Water is taken from: Natural Resources Canada (NRCan), Canada Centre for Mapping and Earth Observation (CCMEO), 2014, CanVec+, (accessed August 10, 2015).
For northern areas outside the agricultural ecumene, land use data has been supplemented using: NRCan, 2009, Land cover, Circa 2000–Vector, Earth Sciences Sector, (accessed December 15, 2016).
In addition, the built-up areas for these northern regions were estimated using data from Statistics Canada’s road network files and Settlements program: Statistics Canada, 2011, Road Network File, 2011 Census, Catalogue no. 92-500-X; Statistics Canada, “Introducing a new concept and methodology for delineating settlement boundaries: A research project on Canadian settlements,” Environment Accounts and Statistics Analytical and Technical Paper Series, Catalogue no. 16-001-M, no. 11.

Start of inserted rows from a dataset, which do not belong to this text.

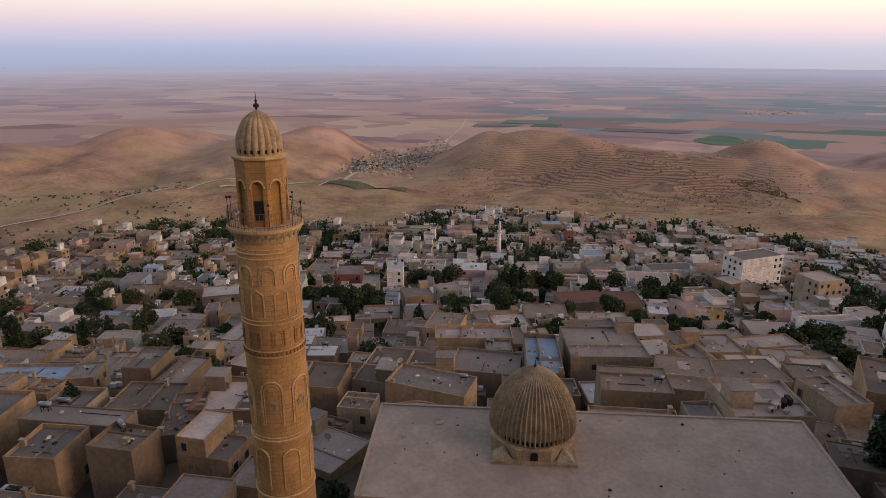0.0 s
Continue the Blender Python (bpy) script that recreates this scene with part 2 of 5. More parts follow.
# ---- the land ----
AX, AY, AZ = -20.0, 2.0, 42.4                 # a point amid the flight, from which the far land is laid out
# rows of y -45 and below: unseen hill, steepened to shade the near roofs
TOWN_Y = [-400, -220, -110, -45, 30, 74, 84, 100, 130, 150, 200, 240, 262, 340, 400, 450, 525, 600, 720, 900, 1200]
TOWN_Z = [230, 165, 78, 10, -10.5, -10.5, -13, -18, -28, -34, -46, -53, -57, -67, -73, -77, -81, -86, -92, -101, -115]
R_FAR, S_NEAR, S_HOR = 1200.0, 0.131, 0.0215
# hills: azimuth, distance, height, half width in degrees, half depth in metres
HILLS = [(1.5, 840, 36, 4.0, 90), (0.6, 920, 10, 2.0, 50), (8.0, 850, 32, 4.0, 95), (16.0, 800, 22, 6.0, 120), (23.0, 860, 25, 2.8, 70), (27.0, 800, 18, 6.0, 110),
         (-14.0, 910, 34, 3.6, 90), (-14.5, 970, 14, 3.0, 60), (-21.0, 780, 30, 4.5, 90), (-19.5, 870, 16, 3.0, 60), (-24.5, 960, 36, 3.2, 70),
         (-29.0, 880, 44, 3.4, 70), (-37.0, 890, 38, 4.6, 80), (-34.0, 770, 14, 6.0, 70), (-48.0, 740, 40, 8.0, 120),
         (-16.0, 600, 9, 9.0, 70), (-30.0, 560, 14, 9.0, 90), (33.5, 1020, 34, 4.2, 70),
         (39.0, 900, 24, 4.5, 80), (46.0, 820, 24, 5.0, 110), (43.0, 1040, 20, 3.6, 60), (53.5, 1150, 26, 3.2, 70), (60.5, 1150, 58, 5.5, 90), (74.0, 950, 50, 8.0, 140)]
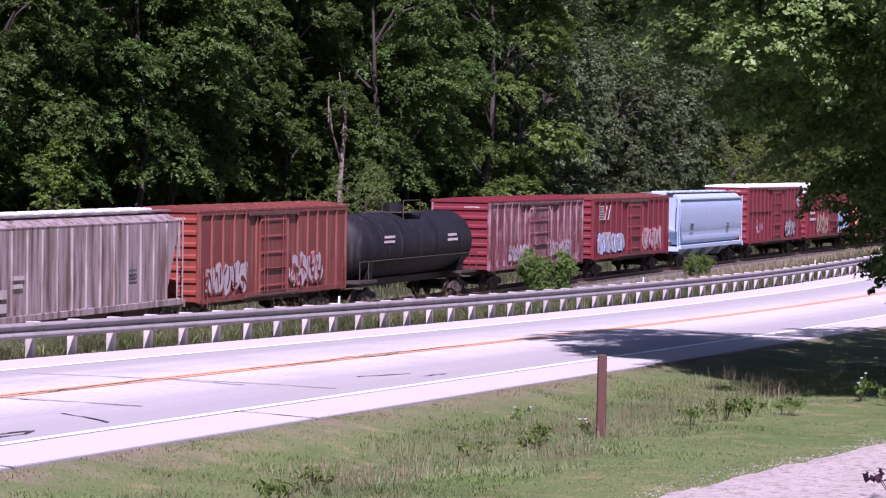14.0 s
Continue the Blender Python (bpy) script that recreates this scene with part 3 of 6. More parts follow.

Additional reference information for the maps (e.g., US boundaries and digital elevation models) come from United States Census Bureau, 2014, States, Cartographic boundary shapefile: cb _2014_us_state _500k.zip, (accessed October 29, 2015); Danielson, J.J. and D.B Gesch, 2011, Global multi-resolution terrain elevation data 2010 (GMTED2010): U.S. Geological Survey Open-File Report 2011-1073, 26p.
Land cover and land use charts and tables
These statistics are based on the methodology developed for Human Activity and the Environment, 2015 (Appendix B – Data sources and methods)
- Built-up area is based on classes 21 (Settlement) and 25 (Roads) from AAFC Land Use, 2010.
- Arable land is composed of the cropland, tame or seeded pasture and summerfallow land from the Interpolated Census of Agriculture.
- Natural land for pasture is taken from the Interpolated Census of Agriculture.
- Natural and semi-natural land is the residual area remaining after subtracting built-up area, arable land and natural land for pasture from the total area.